Problem statement: Search the records below for the word "part". Pull out each line that has it.

The records:
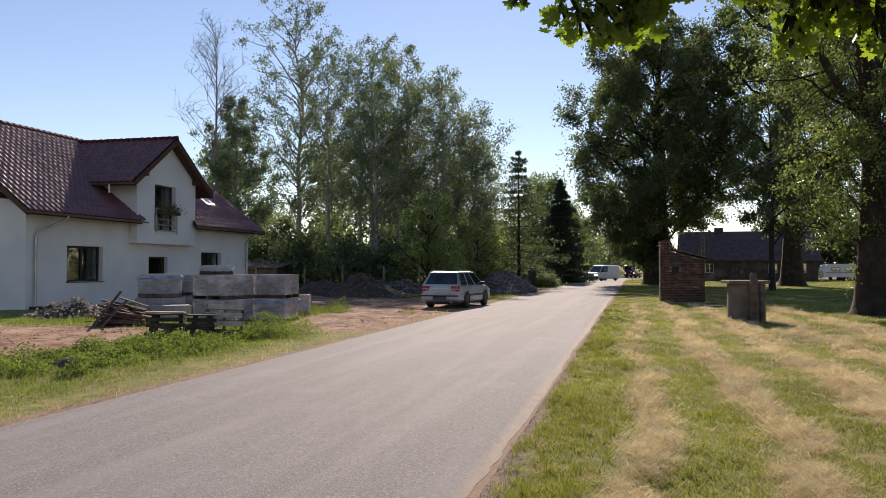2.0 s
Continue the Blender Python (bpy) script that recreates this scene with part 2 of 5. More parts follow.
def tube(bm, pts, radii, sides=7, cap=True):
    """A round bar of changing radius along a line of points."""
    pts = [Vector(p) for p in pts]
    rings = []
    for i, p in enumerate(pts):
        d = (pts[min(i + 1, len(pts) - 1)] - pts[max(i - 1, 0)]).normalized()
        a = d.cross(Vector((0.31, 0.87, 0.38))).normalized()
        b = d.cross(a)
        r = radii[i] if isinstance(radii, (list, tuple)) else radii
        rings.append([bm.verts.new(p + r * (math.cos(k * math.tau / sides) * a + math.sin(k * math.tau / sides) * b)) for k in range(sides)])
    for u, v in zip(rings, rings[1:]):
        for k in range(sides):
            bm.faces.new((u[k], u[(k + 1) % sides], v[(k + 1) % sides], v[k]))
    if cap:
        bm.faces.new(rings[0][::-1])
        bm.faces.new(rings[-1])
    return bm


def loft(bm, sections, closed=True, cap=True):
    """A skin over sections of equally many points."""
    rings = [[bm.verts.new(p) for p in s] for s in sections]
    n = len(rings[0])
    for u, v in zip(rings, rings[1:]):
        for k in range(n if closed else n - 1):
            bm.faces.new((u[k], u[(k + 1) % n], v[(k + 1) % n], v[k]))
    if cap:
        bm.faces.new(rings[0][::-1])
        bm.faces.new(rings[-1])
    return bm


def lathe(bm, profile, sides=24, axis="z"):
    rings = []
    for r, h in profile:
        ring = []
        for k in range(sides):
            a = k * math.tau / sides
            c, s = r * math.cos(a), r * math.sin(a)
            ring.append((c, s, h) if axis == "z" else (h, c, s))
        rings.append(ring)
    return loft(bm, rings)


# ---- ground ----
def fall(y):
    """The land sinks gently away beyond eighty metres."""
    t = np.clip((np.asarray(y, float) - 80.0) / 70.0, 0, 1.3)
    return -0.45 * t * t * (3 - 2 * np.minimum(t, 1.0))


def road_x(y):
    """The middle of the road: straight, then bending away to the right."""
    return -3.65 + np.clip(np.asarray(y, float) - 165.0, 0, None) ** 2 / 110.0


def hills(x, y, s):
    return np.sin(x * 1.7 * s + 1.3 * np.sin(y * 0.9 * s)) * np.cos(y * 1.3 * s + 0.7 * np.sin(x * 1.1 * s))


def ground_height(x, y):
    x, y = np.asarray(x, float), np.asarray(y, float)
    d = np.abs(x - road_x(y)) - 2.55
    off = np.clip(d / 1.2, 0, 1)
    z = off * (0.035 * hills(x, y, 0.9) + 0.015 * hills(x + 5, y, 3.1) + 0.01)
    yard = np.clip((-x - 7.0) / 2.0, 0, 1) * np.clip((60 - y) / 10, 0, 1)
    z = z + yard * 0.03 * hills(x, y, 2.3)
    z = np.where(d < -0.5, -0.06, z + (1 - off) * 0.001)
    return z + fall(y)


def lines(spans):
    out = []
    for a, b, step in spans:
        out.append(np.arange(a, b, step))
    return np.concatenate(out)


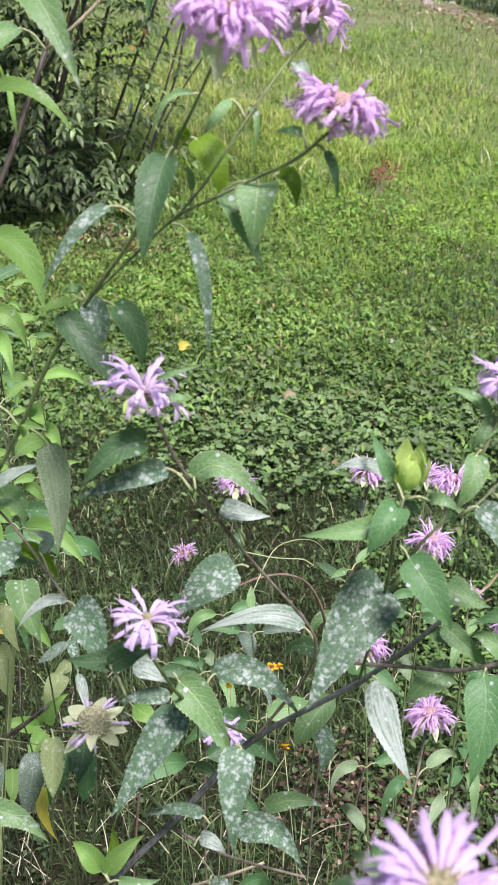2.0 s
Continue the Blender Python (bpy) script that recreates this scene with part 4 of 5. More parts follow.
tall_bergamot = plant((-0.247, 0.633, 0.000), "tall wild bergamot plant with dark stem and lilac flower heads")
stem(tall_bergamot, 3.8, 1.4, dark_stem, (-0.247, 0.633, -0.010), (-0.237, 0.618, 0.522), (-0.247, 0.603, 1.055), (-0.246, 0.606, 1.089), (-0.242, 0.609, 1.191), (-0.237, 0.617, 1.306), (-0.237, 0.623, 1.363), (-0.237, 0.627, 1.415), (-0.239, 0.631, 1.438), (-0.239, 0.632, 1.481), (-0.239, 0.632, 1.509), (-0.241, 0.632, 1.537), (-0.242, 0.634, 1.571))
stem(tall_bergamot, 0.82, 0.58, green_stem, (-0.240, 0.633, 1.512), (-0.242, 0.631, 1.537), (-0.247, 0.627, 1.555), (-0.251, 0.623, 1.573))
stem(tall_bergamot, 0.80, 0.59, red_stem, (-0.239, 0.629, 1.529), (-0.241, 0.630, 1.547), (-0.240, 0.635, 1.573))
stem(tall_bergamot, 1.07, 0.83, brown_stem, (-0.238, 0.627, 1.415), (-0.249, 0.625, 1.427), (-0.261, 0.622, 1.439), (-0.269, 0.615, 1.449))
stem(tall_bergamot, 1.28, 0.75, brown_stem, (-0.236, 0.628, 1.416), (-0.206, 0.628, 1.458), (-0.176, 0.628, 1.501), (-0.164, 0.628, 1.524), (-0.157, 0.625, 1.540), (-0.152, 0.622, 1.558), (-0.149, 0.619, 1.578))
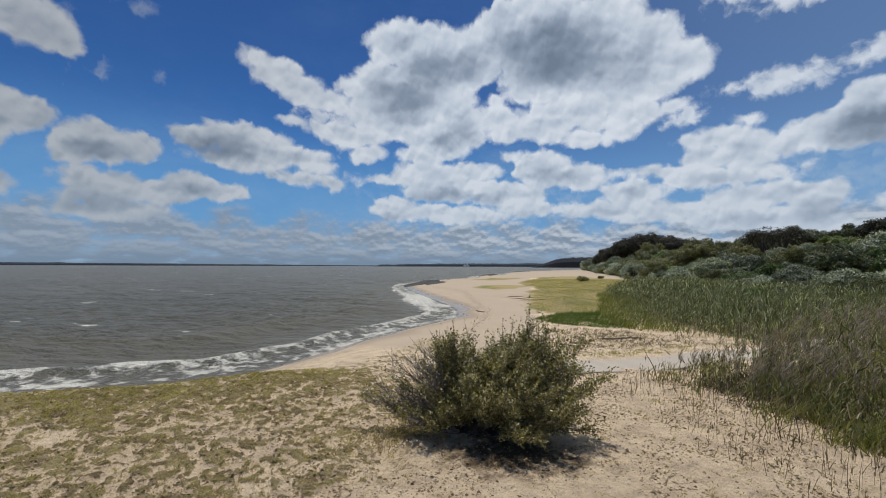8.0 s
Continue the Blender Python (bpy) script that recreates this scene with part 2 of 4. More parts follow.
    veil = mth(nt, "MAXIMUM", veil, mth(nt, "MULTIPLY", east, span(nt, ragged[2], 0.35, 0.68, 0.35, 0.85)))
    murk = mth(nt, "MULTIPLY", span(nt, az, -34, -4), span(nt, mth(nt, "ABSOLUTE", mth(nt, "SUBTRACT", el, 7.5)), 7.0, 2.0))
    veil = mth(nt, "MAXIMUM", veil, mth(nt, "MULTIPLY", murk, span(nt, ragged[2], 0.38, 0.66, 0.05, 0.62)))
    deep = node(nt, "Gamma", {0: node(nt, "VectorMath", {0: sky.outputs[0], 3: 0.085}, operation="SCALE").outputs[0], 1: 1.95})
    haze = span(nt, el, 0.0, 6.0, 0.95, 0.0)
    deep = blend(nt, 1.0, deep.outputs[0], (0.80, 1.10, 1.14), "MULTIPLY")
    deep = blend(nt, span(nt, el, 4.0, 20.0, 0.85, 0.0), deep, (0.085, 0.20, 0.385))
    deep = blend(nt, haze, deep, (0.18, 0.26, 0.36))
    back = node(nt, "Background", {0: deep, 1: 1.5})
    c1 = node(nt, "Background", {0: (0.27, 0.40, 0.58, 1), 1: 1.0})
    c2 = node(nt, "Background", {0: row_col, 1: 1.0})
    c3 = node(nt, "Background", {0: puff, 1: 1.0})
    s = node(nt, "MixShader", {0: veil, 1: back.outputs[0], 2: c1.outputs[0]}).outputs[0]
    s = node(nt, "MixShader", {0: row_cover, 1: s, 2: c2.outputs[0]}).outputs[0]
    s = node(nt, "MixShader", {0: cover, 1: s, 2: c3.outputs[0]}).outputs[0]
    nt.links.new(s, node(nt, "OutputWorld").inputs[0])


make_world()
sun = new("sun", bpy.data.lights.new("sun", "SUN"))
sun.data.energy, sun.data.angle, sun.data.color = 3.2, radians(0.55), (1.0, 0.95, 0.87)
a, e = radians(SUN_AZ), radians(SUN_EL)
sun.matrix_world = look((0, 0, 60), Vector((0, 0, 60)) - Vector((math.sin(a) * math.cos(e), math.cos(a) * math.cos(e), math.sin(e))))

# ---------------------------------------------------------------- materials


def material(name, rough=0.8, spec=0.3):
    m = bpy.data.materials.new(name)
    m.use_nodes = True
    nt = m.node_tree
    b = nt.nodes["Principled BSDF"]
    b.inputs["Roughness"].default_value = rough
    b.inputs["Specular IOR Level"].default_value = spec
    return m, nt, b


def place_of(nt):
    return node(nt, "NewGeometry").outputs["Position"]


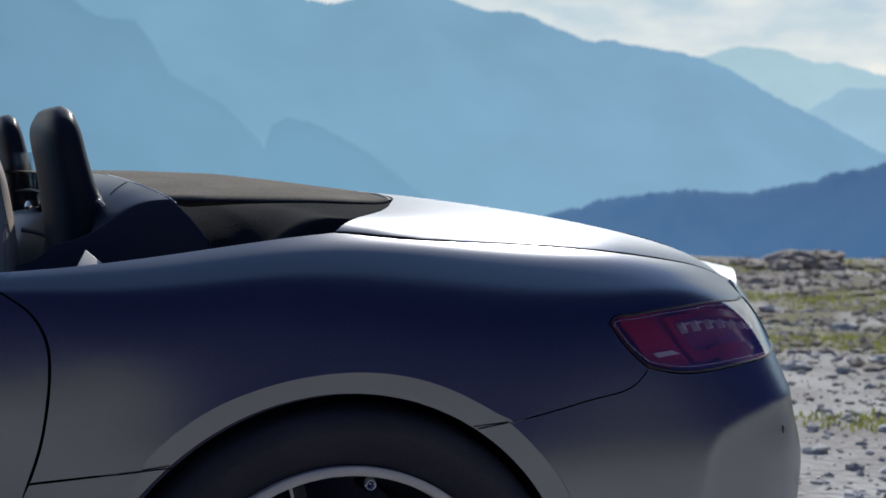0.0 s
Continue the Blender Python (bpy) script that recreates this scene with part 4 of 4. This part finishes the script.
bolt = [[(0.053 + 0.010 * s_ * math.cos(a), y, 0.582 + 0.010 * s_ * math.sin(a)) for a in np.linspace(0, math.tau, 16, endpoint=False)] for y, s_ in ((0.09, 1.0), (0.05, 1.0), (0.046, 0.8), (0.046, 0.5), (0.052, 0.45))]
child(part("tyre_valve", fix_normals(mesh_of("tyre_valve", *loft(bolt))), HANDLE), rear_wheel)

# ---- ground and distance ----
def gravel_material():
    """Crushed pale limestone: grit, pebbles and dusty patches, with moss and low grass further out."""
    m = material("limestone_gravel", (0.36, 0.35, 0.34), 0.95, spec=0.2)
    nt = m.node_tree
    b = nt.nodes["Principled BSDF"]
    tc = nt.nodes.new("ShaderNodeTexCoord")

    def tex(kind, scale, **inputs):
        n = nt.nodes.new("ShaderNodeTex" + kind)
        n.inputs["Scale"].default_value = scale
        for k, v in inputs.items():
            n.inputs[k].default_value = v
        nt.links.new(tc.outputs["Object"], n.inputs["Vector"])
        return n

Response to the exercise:
Continue the Blender Python (bpy) script that recreates this scene with part 2 of 5. More parts follow.
Continue the Blender Python (bpy) script that recreates this scene with part 4 of 5. More parts follow.
Continue the Blender Python (bpy) script that recreates this scene with part 2 of 4. More parts follow.
Continue the Blender Python (bpy) script that recreates this scene with part 4 of 4. This part finishes the script.
child(part("tyre_valve", fix_normals(mesh_of("tyre_valve", *loft(bolt))), HANDLE), rear_wheel)